Raise the Red Lantern
大红灯笼高高挂
Ballet in three acts
World premiere in May 2001 at Tianqiao Theater, Beijing
By National Ballet of China (NBC)
Producer: Zhao Ruheng
Director, artistic director: Zhang Yimou
Libretto: Zhang Yimou
Choreography: Wang Xinpeng, Wang Yuanyuan
Music: Chen Qigang
Set design: Zeng Li
Lighting design: Zhang Yimou
Costume design: Jerome Kaplan
Assistant choreographers: Monica Fotescu-Uta, Fei Bo
Traditional Chinese opera music consultant: Wang Zhiming
Peking Opera consultants: Gao Mukun, Ma Shuai
The ballet is inspired by Chinese writer Su Tong's novel Wives and Concubines (1990) (Qiqie chengqun). In 1991 the novel was adapted into a film named Raise the Red Lantern directed by renowned Chinese director Zhang Yimou. The ballet discussed here is based on this Silver Lion Award winning film. It adopts the same title, and is also directed by Zhang.

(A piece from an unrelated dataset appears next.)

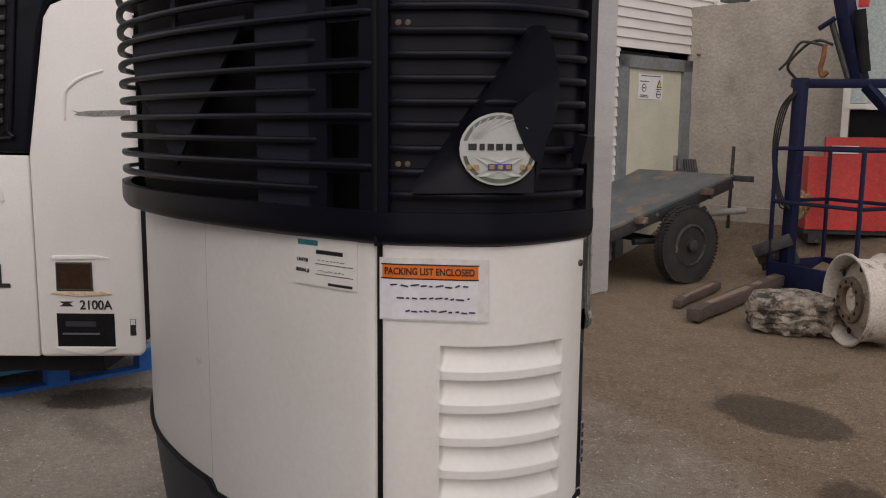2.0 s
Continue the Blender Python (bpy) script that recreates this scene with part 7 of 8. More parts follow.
part("house_wall", box((-3, 0, 0), (14, 6, 8.2), 0.02), SIDING, far_house)
for i in range(34):
    part("house_board", box((-3.02, -0.03, 2.0 + 0.18 * i), (14, 0.0, 2.165 + 0.18 * i), 0.0), SIDING, far_house, smooth=False)
# overhead wire
wire = thing("overhead_wire", "black cable sagging across the yard to the eave", "cable")
part("wire_run", tube([(-6.6, -6.0, 5.9), (-4.5, 0.9, 5.0), (-3.71, 3.2, 4.75), (-3.48, 3.9, 4.7), (-3.23, 4.7, 4.61), (-2.83, 5.55, 4.52), (-3.22, 5.75, 4.93)], 0.013, 6, 8), CABLE, wire)
part("wire_pole", cyl((-6.6, -6.0, 0), (-6.6, -6.0, 6.1), 0.09, 0.07, 12), WOODDARK, wire)

# ---------------------------------------------------------------- concrete wall
bm = B()
nx, nz = 60, 40
fr = [[bm.verts.new((-3.14 + 2.0 * i / nx, 8.0 + 0.018 * noise.fractal(Vector((i * 0.16, j * 0.16, 0)), 1, 2, 4), 3.03 * j / nz + (0.012 * noise.noise(Vector((i * 0.5, 3, 0))) if j == nz else 0))) for j in range(nz + 1)] for i in range(nx + 1)]
bk = [[bm.verts.new((v.co.x, 8.35, v.co.z)) for v in (c[0], c[-1])] for c in fr]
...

The story is set in the 1920s in China, and it starts with a young lady being pushed into a bridal palanquin. She is to marry a rich middle-aged man, the owner of a formidable residence and husband of a wife and a concubine. Though she is still in love with a young actor from a Peking Opera troupe, she can do nothing to change the arrangement.
As the second concubine and newest member of the family, she finds it hard to gain the acceptance of her two predecessors. Dreading their husband's authority, they strive to be submissive towards him.
But, becoming tired of the idle life in her new home, the young concubine finds opportunities to meet her old lover. Their secret rendezvous is discovered by the jealous first concubine and she informs her husband, the master of the family. Breaking the so-called rules of the family, the star-crossed lovers are sentenced to death.
But then, after failing to win back the love of her husband, the first concubine mortally offends him by grabbing the lantern lighter and lighting the red lanterns. The lit lantern means favor from the husband and privilege in the family, yet no one except the male head of the household is entitled to touch the lantern lighter - the symbol of power and control. The husband is furious at her, and sentences her to death as well.
On the execution site, the three of them reconcile with each other.
The ballet is infused with iconic Chinese visual elements and intensified theatrical drama. It presents to the audience an old China folk scene: red lanterns, bridal palanquins, slim-cut qipao dresses decorated with "double-happiness" and "longevity" character motifs.
It is considered by dance critics as a break-through in the traditional choreography of ballet. The red lanterns that dominate the stage, the integration of Peking Opera, and the employment of expressive elements typical of motion pictures, all accentuate the richness of the performance.
At the end of act one, the young concubine is coerced by her husband to sleep with him. Lights on the stage are largely put out; only silhouettes of the two dancers can be seen cast on a paper screen. She pushes and shuns him, but her resistance is in vain. Her husband takes off his overcoat ferociously and throws himself on her. Ultimately, he has her, leaving her crawling out from beneath a symbolic huge silky red cloth, suggestive of bedding stained by her virgin blood.
The dance language is expanded for expressiveness. There is a scene - depicting people playing the traditional board game Mahjong -in which four dancers extend their arms on a square table, sweeping their hands as if shuffling the Mahjong tiles. They sometimes swirl around the table in measured steps or stop to hop on it, interacting in alternative pairs to show different internal monologues.
The music is played by traditional Chinese instruments, among which abacuses are employed to produce a rhythmic clicking sound, creating a tense atmosphere in which a perfect storm is threatening.